Lieutenant Sims: “We could see German soldiers there in foxholes at the edge of the river. I ran to one foxhole and without giving an order, two of my men ran to the other two foxholes.”

In this way, another eight Germans were made prisoners of war. The six-man American patrol now numbered 32 prisoners of war.

After Sims signaled the Americans on the south side of the river via light signals, rubber boats were sent to the other side. In total, the boats had to sail back and forth eleven times to transfer all the prisoners of war.

After returning, soldiers from the patrol report to a journalist from Life Magazine.

“My congratulations!”

The first compliment Lieutenant Sims received came from the SS captain who had attempted to escape.
“When I realized what you were planning, I didn’t think you would succeed. But you made it happen. My congratulations!”

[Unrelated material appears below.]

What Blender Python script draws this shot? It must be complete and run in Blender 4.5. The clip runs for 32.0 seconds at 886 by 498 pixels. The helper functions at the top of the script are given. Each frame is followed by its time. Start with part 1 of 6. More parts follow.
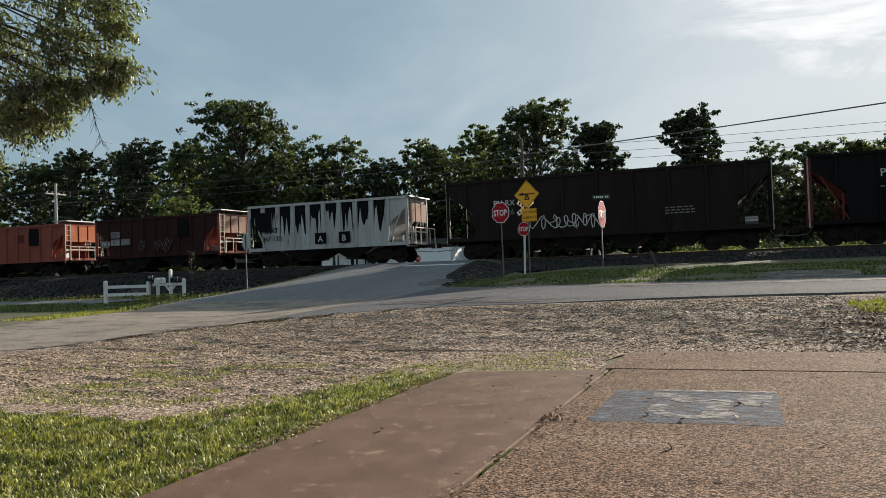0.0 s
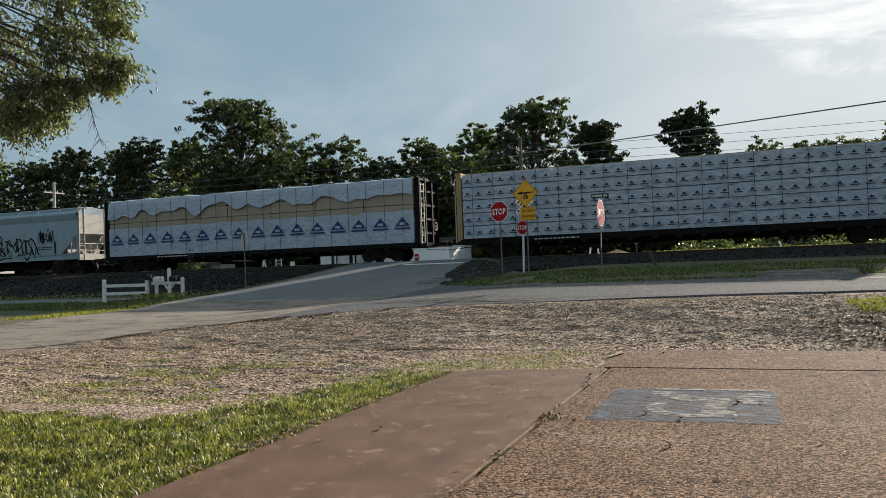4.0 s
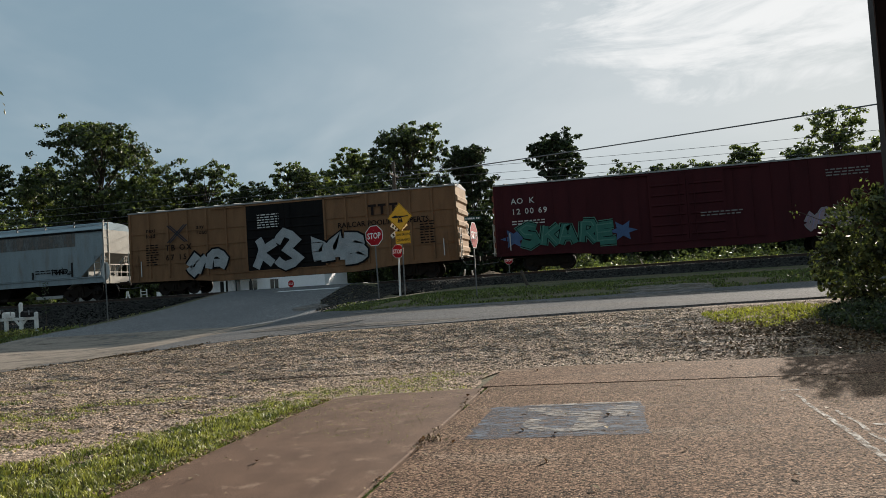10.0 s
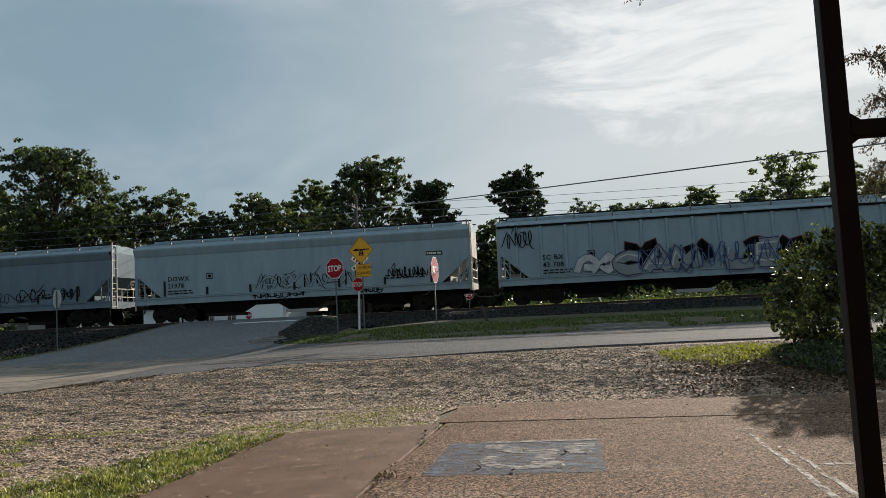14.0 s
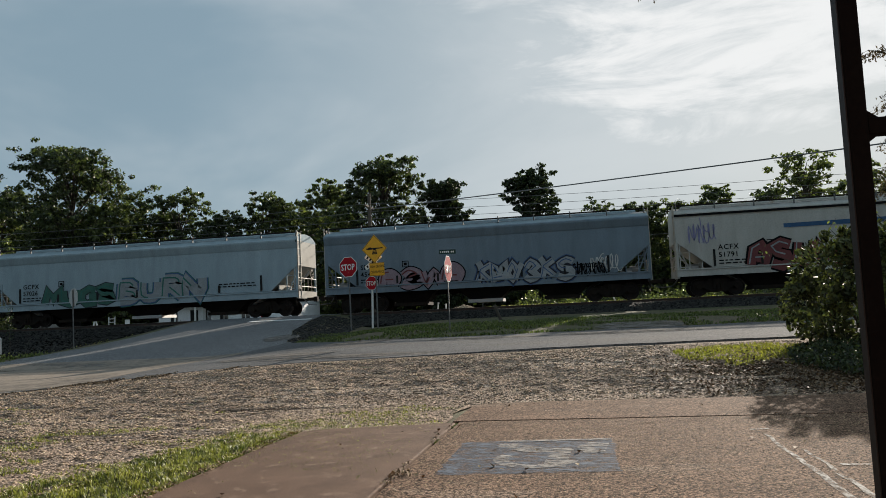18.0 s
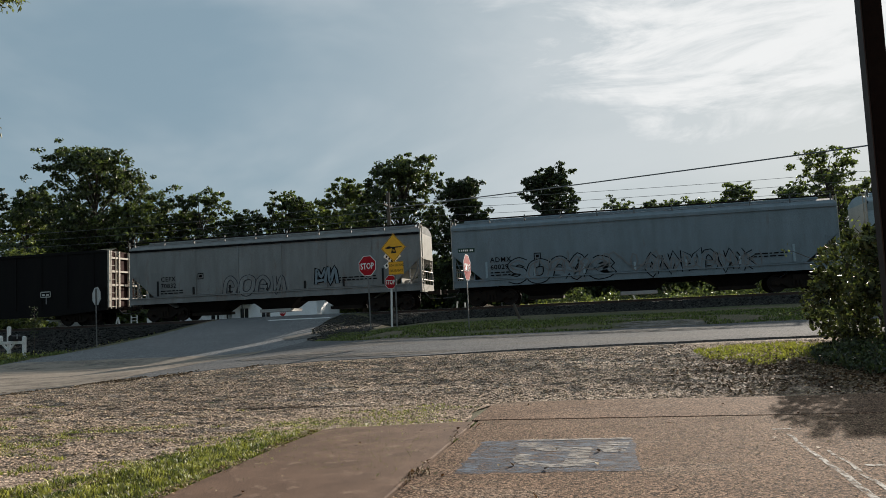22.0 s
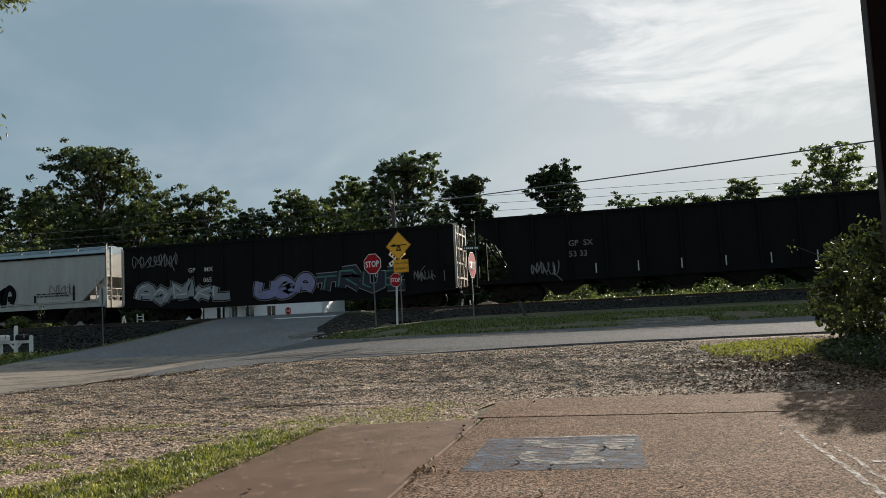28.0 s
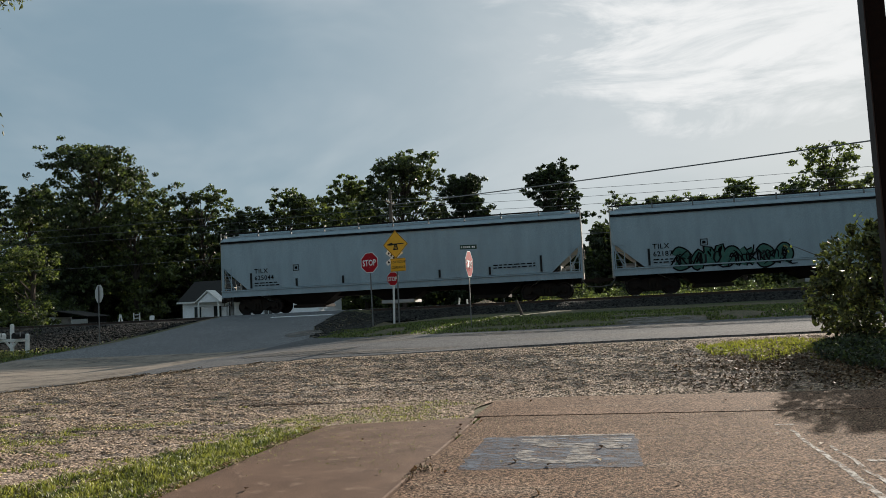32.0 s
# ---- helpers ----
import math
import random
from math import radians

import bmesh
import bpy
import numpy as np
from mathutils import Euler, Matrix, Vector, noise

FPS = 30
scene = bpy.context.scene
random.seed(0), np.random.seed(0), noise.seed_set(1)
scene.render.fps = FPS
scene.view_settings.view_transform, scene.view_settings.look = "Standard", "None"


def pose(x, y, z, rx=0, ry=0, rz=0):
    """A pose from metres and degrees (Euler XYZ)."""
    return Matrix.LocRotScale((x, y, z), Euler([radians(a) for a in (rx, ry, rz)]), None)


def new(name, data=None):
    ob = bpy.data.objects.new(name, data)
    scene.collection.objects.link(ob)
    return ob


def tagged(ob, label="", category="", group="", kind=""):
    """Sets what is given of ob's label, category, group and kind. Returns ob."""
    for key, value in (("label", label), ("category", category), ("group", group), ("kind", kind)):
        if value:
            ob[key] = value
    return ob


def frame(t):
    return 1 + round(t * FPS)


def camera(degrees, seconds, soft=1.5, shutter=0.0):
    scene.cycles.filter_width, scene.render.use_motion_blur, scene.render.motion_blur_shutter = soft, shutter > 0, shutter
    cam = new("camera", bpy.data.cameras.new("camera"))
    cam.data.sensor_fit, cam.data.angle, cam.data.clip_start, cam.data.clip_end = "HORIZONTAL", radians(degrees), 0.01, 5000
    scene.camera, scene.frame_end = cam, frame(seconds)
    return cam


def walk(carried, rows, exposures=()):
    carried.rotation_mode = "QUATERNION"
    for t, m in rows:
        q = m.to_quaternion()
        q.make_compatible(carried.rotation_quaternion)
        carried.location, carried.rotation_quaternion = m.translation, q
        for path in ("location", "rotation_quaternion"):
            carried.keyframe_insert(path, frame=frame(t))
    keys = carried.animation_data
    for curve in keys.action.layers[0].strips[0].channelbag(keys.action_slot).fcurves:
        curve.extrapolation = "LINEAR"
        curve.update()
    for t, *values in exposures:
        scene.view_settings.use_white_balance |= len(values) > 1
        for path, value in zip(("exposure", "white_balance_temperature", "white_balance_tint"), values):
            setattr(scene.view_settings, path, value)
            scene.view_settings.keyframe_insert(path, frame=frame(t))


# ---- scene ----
# ---------------------------------------------------------------- camera
cam = camera(59.03, 32.0, soft=0.55)
EYE = (0.0, 0.0, 1.4)
PATH = [
    (0, 91.49, 1.996, 21.412),
    (0.5, 91.488, 1.984, 21.405),
    (1, 91.475, 1.955, 21.387),
    (1.5, 91.473, 1.975, 21.386),
    (2, 91.461, 1.992, 21.34),
    (2.5, 91.453, 1.988, 21.347),
    (3, 91.444, 2.013, 21.34),
    (3.5, 91.412, 1.992, 21.327),
    (5.5, 91.383, 2.13, 21.263),
    (6, 91.371, 2.138, 21.236),
    (6.5, 91.371, 2.104, 21.219),
    (7, 91.373, 2.085, 21.213),
    (7.5, 91.555, 2.199, 20.906),
    (8, 91.701, 2.626, 19.68),
    (8.5, 91.72, 3.161, 17.863),
    (9, 92.008, 3.472, 15.332),
    (9.5, 92.378, 3.571, 13.216),
    (10, 92.705, 3.669, 12.278),
    (10.5, 93.201, 3.599, 11.734),
    (11, 93.989, 3.233, 11.356),
    (11.5, 94.392, 3.054, 10.777),
    (12, 94.686, 3.125, 10.431),
    (12.5, 94.876, 3.127, 10.247),
    (13, 94.973, 3.047, 9.973),
    (13.5, 95.042, 2.854, 9.695),
    (14, 95.059, 2.7, 9.349),
    (14.5, 95.029, 2.684, 9.243),
    (16.5, 95.021, 2.537, 9.578),
    (17, 95.013, 2.552, 9.959),
    (17.5, 95.018, 2.615, 10.144),
    (18, 95.017, 2.615, 10.318),
    (18.5, 94.997, 2.555, 10.56),
    (19, 94.992, 2.489, 10.881),
    (19.5, 94.984, 2.416, 11.409),
    (20, 94.989, 2.411, 11.646),
    (20.5, 95.03, 2.418, 11.75),
    (21, 94.988, 2.511, 11.723),
    (21.5, 94.983, 2.563, 11.742),
    (22, 94.989, 2.591, 11.708),
    (22.5, 94.977, 2.657, 11.682),
    (23, 94.957, 2.685, 11.682),
    (23.5, 94.932, 2.715, 11.741),
    (24, 94.936, 2.712, 11.864),
    (24.5, 94.936, 2.721, 11.869),
    (25, 94.917, 2.654, 11.924),
    (25.5, 94.92, 2.744, 12.014),
    (27.5, 94.845, 2.831, 12.096),
    (28, 94.838, 2.812, 12.09),
    (28.5, 94.82, 2.736, 12.043),
    (29, 94.798, 2.678, 12.017),
    (29.5, 94.789, 2.636, 11.997),
    (30, 94.759, 2.615, 11.939),
    (30.5, 94.745, 2.618, 11.927),
    (31, 94.74, 2.661, 11.913),
    (31.5, 94.735, 2.658, 11.972),
    (32, 94.747, 2.739, 11.872),
]
walk(cam, [(t, pose(*EYE, rx, ry, rz)) for t, rx, ry, rz in PATH], exposures=[(0, 0.85), (7.2, 0.85), (9.0, 0.73), (11.2, 0.65), (32, 0.65)])

# ---------------------------------------------------------------- light
SUN_WAY = Vector((0.34, 1.0, 0.325)).normalized()
SUN_EL = math.asin(SUN_WAY.z)
SUN_AZ = math.atan2(SUN_WAY.x, SUN_WAY.y)

sun_data = bpy.data.lights.new("sun", "SUN")
sun_data.energy, sun_data.angle, sun_data.color = 5.0, radians(0.6), (1.0, 0.895, 0.77)
sun = new("sun", sun_data)
sun.matrix_world = Matrix.Translation((0, 0, 60)) @ SUN_WAY.to_track_quat("Z", "Y").to_matrix().to_4x4()

world = bpy.data.worlds.new("sky")
scene.world = world
world.use_nodes = True
wn, wl = world.node_tree.nodes, world.node_tree.links
wn.clear()
sky = wn.new("ShaderNodeTexSky")
sky.sky_type, sky.sun_disc = "NISHITA", False
sky.sun_elevation, sky.sun_rotation = SUN_EL, SUN_AZ
sky.air_density, sky.dust_density, sky.ozone_density = 1.0, 1.0, 1.5
coord = wn.new("ShaderNodeTexCoord")


def w_node(kind, op=None, *values):
    """A node of the sky, its inputs set in order from numbers and sockets."""
    nd = wn.new(kind)
    if op:
        nd.operation = op
    for k, v in enumerate(values):
        if isinstance(v, (int, float)):
            nd.inputs[k].default_value = v
        elif isinstance(v, (tuple, Vector)):
            nd.inputs[k].default_value = v
        else:
            wl.new(v, nd.inputs[k])
    return nd


def w_math(op, *values):
    return w_node("ShaderNodeMath", op, *values).outputs[0]


def w_step(value, lo, hi, top=1.0):
    nd = wn.new("ShaderNodeMapRange")
    nd.interpolation_type = "SMOOTHSTEP"
    wl.new(value, nd.inputs["Value"])
    nd.inputs["From Min"].default_value, nd.inputs["From Max"].default_value, nd.inputs["To Max"].default_value = lo, hi, top
    return nd.outputs["Result"]


def w_noise(scale, detail, rough, warp, stretch, turn):
    mp = wn.new("ShaderNodeMapping")
    mp.inputs["Rotation"].default_value, mp.inputs["Scale"].default_value = turn, stretch
    wl.new(coord.outputs["Generated"], mp.inputs["Vector"])
    tx = wn.new("ShaderNodeTexNoise")
    for key, v in (("Scale", scale), ("Detail", detail), ("Roughness", rough), ("Distortion", warp)):
        tx.inputs[key].default_value = v
    wl.new(mp.outputs["Vector"], tx.inputs["Vector"])
    return tx.outputs["Fac"]


def w_mix(fac, a, b):
    m = wn.new("ShaderNodeMix")
    m.data_type = "RGBA"
    for sock, v in ((m.inputs["Factor"], fac), (m.inputs[6], a), (m.inputs[7], b)):
        if isinstance(v, (float, tuple)):
            sock.default_value = v
        else:
            wl.new(v, sock)
    return m.outputs[2]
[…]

Lieutenant Sims and his team were showered with praise and admiration upon their return. General Taylor invited Sims to dinner to hear personally about the patrol, and all soldiers who participated were decorated. The highest award went to Sims, who received the Distinguished Service Cross. In addition, he was promoted to captain.

The interrogations of the prisoners of war showed that the Germans no longer had any ambition to drive the Allies away from ‘The island’. The American 101st Airborne Division was then withdrawn to regain strength.

By the time the American public first read about “The Incredible Patrol” in the January 15, 1945, issue of Life magazine, the division had already been in full combat for a month during the Battle of the Bulge.

Hugo Sims survived the war. He later served as a member of the House of Representatives in Washington. Sims died in 2004 at the age of 82.